Page MenuHomePhabricator

Character reference link can generate unreachable non-NFC title
Closed, ResolvedPublic

Description

MediaWiki converts to Unicode "normal form C" (NFC) on input, but Sanitizer::decodeCharReferences() does not necessarily return NFC. A link like "[[Ω]]" generates a Title object which points to the non-NFC character in question (U+2126), and will be a red link, but due to comprehensive NFC conversion on input, clicking the red link will take you to the edit page of U+03C9.

I suggest normalising the output of Sanitizer::decodeCharReferences(), assuming that can be done efficiently. Note that Title::newFromText() is quite hot, performance-wise, for some callers.

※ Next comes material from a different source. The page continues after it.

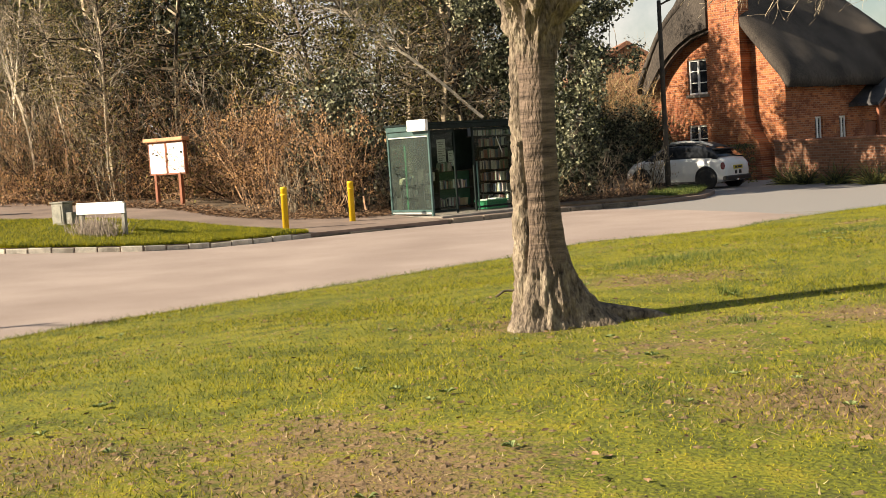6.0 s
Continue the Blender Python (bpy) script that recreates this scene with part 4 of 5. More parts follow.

This was reported on the English Wikipedia's village pump by [[User:Caerwine]], who does not wish to create a bugzilla account.


Version: 1.14.x
Severity: minor

Details

Reference
bz14952

Event Timeline

bzimport raised the priority of this task from to Medium.Nov 21 2014, 10:10 PM
bzimport added a project: MediaWiki-Parser.
bzimport set Reference to bz14952.
bzimport added a subscriber: Unknown Object (MLST).

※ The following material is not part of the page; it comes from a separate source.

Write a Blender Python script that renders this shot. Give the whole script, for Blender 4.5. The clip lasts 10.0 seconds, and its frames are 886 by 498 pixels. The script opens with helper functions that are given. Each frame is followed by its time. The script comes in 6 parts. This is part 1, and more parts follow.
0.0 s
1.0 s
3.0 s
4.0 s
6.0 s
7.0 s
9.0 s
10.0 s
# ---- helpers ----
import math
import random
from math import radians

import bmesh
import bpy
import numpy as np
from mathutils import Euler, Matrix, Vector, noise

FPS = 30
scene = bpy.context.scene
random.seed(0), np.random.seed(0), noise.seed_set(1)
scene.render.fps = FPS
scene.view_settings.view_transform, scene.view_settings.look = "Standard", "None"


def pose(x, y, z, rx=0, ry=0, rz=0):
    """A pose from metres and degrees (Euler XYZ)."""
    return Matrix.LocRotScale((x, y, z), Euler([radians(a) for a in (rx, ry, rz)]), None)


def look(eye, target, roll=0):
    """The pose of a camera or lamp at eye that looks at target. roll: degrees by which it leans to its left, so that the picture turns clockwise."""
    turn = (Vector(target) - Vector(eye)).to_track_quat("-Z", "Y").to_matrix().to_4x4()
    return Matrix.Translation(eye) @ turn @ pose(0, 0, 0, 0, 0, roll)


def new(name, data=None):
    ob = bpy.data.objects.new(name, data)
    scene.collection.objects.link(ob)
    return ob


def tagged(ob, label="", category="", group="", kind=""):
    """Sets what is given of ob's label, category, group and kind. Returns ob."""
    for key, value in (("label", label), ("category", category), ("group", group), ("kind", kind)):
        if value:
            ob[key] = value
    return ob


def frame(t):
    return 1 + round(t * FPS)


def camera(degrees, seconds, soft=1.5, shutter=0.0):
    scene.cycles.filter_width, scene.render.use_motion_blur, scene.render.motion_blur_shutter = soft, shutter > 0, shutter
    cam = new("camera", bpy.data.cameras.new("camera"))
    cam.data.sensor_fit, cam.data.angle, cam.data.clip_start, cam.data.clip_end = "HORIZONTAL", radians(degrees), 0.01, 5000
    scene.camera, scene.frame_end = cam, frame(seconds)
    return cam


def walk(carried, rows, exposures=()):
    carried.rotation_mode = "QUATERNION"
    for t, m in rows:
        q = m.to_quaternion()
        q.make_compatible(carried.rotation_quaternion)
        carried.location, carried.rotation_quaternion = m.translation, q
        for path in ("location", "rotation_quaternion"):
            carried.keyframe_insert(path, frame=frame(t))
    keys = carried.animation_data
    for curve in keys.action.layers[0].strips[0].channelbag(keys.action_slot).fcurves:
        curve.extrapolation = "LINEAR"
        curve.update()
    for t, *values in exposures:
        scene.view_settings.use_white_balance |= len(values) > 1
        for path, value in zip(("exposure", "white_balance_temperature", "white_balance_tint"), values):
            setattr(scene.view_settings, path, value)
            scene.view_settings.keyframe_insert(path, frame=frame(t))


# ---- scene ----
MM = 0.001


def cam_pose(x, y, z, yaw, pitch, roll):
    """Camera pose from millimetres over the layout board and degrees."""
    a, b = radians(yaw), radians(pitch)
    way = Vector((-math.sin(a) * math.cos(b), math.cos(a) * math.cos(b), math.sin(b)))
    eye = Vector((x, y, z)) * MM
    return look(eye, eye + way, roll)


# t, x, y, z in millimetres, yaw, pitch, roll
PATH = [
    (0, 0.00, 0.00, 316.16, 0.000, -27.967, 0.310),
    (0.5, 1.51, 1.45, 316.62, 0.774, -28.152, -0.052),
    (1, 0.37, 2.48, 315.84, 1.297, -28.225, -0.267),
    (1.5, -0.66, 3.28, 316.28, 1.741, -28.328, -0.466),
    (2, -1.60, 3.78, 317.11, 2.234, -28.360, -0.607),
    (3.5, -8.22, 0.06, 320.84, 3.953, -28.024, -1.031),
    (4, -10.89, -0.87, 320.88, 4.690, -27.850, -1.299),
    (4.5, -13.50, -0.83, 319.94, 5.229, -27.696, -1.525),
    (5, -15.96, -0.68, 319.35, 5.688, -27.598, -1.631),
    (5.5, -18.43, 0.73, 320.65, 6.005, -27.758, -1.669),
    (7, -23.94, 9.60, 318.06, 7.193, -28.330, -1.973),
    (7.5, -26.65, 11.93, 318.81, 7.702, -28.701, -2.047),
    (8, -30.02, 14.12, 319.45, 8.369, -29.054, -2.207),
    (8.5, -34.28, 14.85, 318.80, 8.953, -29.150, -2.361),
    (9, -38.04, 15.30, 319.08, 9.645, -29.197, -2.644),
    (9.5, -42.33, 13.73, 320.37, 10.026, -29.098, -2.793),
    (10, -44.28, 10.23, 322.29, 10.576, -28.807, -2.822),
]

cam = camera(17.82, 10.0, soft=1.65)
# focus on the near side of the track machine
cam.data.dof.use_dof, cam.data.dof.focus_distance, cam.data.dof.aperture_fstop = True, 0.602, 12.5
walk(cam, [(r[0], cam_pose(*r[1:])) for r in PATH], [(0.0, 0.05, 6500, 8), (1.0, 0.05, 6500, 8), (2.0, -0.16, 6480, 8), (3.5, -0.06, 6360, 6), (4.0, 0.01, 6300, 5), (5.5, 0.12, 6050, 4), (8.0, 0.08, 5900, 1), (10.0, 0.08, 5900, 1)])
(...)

My impression is that sticking normalization on all decodes could be pretty slow, however if we only need to normalize *when something gets expanded* it could be made relatively efficient...

In theory we could optimize by only applying normalization on the individual bits that are expanded -- but we also need the preceding char(s) to deal with combining characters, which doesn't play nicely with the way it's currently implemented (preg_replace callbacks on individual char reference sequences).

The ASCII breakdowns in the normalizer mean that an unoptimized call would still look relatively efficient for English, but could be *enormously* slow for non-Latin languages, especially Korean. (Korean is extra pain because every hangul character has to be unpacked into jamo and repacked.)

Adding Unicode tracking bug 3969.

ayg wrote:

Doesn't the normalizer fall back to php_normal.so if available? If that's acceptably fast, then as a quick fix, decodeCharReferences() could do normalization if that's available and not otherwise. (Does Wikimedia use that? It's mentioned in includes/normal/README.)

conrad.irwin wrote:

*** Bug 19451 has been marked as a duplicate of this bug. ***

conrad.irwin wrote:

&'s in links are incredibly rare (838/11370705 on enwiktionary, 248/7144150 on kowiktionary - approximately 0.005%) - a naive count which includes anything in a [[ ]], i.e. categories, images and interwikis, while excluding anything that a template might add.

I have thus implemented (r64283) the only normalize *when something gets expanded* option from brion above, it is possible that additional checks could be added, but it seems likely they would slow down the 99.99% of cases where no expansion is needed.